# TASK INPUTS

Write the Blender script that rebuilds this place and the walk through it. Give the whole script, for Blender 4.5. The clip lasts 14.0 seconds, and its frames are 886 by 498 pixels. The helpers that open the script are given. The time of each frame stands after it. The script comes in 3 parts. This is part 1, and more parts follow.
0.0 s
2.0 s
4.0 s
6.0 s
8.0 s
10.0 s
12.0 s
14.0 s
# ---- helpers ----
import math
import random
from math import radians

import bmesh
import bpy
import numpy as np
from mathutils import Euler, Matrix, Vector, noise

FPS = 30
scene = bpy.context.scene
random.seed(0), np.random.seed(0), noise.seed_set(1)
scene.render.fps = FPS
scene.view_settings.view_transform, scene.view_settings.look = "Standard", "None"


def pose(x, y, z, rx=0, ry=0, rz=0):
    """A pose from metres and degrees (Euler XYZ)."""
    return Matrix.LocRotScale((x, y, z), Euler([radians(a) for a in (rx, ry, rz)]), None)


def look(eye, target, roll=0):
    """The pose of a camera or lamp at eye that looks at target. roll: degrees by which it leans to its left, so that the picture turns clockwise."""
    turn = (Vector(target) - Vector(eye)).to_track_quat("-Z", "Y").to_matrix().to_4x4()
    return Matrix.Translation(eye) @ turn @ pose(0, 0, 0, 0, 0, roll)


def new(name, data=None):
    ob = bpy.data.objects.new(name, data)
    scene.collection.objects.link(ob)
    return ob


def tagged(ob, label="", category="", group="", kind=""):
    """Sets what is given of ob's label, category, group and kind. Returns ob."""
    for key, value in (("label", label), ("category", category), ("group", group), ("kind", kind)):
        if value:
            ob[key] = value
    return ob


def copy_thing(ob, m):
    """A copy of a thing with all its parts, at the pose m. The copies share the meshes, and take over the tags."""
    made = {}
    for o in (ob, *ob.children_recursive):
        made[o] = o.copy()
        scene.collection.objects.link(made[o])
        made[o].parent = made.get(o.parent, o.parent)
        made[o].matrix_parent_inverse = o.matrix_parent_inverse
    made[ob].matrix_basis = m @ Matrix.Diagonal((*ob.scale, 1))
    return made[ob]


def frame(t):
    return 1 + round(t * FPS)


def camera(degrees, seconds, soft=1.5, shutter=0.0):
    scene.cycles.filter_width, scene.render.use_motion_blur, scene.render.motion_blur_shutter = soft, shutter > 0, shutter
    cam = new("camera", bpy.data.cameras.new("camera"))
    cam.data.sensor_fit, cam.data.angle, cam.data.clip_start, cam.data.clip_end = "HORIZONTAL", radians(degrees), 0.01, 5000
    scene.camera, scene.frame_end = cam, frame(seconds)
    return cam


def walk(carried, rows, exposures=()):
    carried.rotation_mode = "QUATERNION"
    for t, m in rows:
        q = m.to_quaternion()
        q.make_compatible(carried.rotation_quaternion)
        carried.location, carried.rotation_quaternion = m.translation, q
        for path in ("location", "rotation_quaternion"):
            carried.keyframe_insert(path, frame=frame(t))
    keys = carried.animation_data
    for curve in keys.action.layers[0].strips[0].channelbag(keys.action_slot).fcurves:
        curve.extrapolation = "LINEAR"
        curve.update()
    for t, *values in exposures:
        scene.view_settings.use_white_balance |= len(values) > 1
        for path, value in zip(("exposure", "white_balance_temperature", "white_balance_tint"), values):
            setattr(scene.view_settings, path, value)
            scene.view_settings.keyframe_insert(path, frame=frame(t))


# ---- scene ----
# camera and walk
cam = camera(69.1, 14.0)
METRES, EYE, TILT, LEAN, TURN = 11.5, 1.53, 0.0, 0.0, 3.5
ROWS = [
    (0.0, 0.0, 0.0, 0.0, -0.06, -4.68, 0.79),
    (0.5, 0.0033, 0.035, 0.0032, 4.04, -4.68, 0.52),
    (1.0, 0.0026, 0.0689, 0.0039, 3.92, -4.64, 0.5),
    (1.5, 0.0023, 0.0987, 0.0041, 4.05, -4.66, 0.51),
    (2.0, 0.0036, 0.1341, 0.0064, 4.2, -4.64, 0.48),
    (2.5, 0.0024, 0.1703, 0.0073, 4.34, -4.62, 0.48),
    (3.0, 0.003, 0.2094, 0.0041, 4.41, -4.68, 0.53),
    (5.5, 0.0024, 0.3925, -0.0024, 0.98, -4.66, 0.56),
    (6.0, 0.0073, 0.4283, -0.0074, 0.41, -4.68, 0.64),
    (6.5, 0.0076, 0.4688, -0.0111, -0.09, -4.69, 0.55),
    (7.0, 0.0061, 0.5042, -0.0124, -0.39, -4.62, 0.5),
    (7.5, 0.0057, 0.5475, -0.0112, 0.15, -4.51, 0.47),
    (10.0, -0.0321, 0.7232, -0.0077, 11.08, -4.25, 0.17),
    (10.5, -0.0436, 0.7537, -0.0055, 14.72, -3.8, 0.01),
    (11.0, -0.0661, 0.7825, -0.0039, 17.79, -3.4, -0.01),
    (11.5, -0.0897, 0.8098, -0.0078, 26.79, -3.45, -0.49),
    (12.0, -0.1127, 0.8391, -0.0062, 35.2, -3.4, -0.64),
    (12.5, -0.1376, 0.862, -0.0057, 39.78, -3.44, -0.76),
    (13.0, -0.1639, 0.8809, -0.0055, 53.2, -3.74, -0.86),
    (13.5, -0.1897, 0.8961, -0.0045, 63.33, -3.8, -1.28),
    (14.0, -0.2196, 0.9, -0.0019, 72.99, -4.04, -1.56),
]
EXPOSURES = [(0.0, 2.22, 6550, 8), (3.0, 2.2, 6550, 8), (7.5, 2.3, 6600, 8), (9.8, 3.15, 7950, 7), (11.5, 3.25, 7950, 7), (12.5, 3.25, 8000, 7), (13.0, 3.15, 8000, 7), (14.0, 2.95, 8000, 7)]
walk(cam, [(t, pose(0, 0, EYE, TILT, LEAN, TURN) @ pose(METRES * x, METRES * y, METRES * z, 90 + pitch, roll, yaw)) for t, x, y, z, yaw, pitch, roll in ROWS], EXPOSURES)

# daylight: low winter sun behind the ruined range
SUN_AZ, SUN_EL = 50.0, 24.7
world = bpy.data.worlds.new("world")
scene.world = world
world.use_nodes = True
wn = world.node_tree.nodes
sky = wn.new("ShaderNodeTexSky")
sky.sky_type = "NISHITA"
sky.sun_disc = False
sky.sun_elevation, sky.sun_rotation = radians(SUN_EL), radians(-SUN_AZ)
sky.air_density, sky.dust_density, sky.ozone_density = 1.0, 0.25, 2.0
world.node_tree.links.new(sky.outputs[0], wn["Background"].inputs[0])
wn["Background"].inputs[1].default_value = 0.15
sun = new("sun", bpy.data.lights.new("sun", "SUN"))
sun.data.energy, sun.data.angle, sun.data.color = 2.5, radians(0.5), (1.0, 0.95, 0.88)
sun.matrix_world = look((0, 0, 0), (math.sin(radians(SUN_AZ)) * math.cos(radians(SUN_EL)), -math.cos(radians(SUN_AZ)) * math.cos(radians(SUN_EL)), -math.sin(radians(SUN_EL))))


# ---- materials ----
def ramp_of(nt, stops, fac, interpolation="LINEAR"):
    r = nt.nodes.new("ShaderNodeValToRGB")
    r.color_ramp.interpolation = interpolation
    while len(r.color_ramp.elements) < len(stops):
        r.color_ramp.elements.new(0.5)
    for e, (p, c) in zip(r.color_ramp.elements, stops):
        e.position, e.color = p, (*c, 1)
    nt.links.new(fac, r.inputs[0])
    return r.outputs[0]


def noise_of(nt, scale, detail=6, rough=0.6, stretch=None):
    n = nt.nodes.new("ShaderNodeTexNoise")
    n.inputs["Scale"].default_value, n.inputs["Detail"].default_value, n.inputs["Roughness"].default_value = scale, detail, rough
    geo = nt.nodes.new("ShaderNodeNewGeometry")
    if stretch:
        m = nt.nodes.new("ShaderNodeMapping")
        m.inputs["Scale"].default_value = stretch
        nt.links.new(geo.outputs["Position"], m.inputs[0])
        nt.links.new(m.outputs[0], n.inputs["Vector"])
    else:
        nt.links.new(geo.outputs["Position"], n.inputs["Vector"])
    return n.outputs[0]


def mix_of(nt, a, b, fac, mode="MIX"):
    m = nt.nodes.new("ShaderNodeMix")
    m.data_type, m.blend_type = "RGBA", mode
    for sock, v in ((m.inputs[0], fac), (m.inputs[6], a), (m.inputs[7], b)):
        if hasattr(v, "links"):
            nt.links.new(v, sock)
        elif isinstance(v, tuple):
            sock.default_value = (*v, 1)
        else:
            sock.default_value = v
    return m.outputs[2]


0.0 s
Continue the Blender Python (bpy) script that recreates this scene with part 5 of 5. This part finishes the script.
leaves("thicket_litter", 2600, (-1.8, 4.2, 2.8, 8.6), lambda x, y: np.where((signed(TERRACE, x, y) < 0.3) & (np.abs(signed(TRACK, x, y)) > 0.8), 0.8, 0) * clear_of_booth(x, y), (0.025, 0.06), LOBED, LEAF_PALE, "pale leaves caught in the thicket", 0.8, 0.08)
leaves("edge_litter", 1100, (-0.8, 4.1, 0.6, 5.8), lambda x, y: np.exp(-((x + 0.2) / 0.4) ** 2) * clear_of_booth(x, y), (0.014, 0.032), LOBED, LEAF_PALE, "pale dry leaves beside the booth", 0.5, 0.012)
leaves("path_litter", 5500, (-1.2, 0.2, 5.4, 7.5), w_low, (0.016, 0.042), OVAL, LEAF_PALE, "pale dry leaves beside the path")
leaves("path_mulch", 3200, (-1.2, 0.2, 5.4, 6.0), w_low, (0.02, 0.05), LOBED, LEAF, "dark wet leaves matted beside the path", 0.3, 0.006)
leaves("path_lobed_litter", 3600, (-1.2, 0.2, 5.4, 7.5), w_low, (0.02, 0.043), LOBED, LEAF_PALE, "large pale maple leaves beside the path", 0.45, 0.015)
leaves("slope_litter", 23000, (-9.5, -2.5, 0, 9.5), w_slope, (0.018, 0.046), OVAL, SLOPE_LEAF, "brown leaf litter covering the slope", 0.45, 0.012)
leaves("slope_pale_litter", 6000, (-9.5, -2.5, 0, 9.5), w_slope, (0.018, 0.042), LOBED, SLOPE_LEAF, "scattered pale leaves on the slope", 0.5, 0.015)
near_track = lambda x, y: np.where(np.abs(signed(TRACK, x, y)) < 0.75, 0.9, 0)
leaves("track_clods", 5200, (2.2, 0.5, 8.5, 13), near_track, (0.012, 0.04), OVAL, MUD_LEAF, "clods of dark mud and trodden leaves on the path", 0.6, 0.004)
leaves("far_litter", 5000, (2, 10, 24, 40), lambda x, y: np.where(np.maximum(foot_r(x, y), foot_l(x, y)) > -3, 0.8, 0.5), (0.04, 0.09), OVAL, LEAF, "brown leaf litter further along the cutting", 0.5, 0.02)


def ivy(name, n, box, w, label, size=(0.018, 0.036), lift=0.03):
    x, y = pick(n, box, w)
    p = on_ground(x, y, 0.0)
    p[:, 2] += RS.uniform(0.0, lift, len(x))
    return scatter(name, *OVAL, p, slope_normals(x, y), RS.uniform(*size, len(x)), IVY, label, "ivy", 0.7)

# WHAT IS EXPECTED
Print, unaltered, every line from the beginning of the material down to the line with "scene = bpy.context.scene".

# TASK SOLUTION
Write the Blender script that rebuilds this place and the walk through it. Give the whole script, for Blender 4.5. The clip lasts 14.0 seconds, and its frames are 886 by 498 pixels. The helpers that open the script are given. The time of each frame stands after it. The script comes in 3 parts. This is part 1, and more parts follow.
0.0 s
2.0 s
4.0 s
6.0 s
8.0 s
10.0 s
12.0 s
14.0 s
# ---- helpers ----
import math
import random
from math import radians

import bmesh
import bpy
import numpy as np
from mathutils import Euler, Matrix, Vector, noise

FPS = 30
scene = bpy.context.scene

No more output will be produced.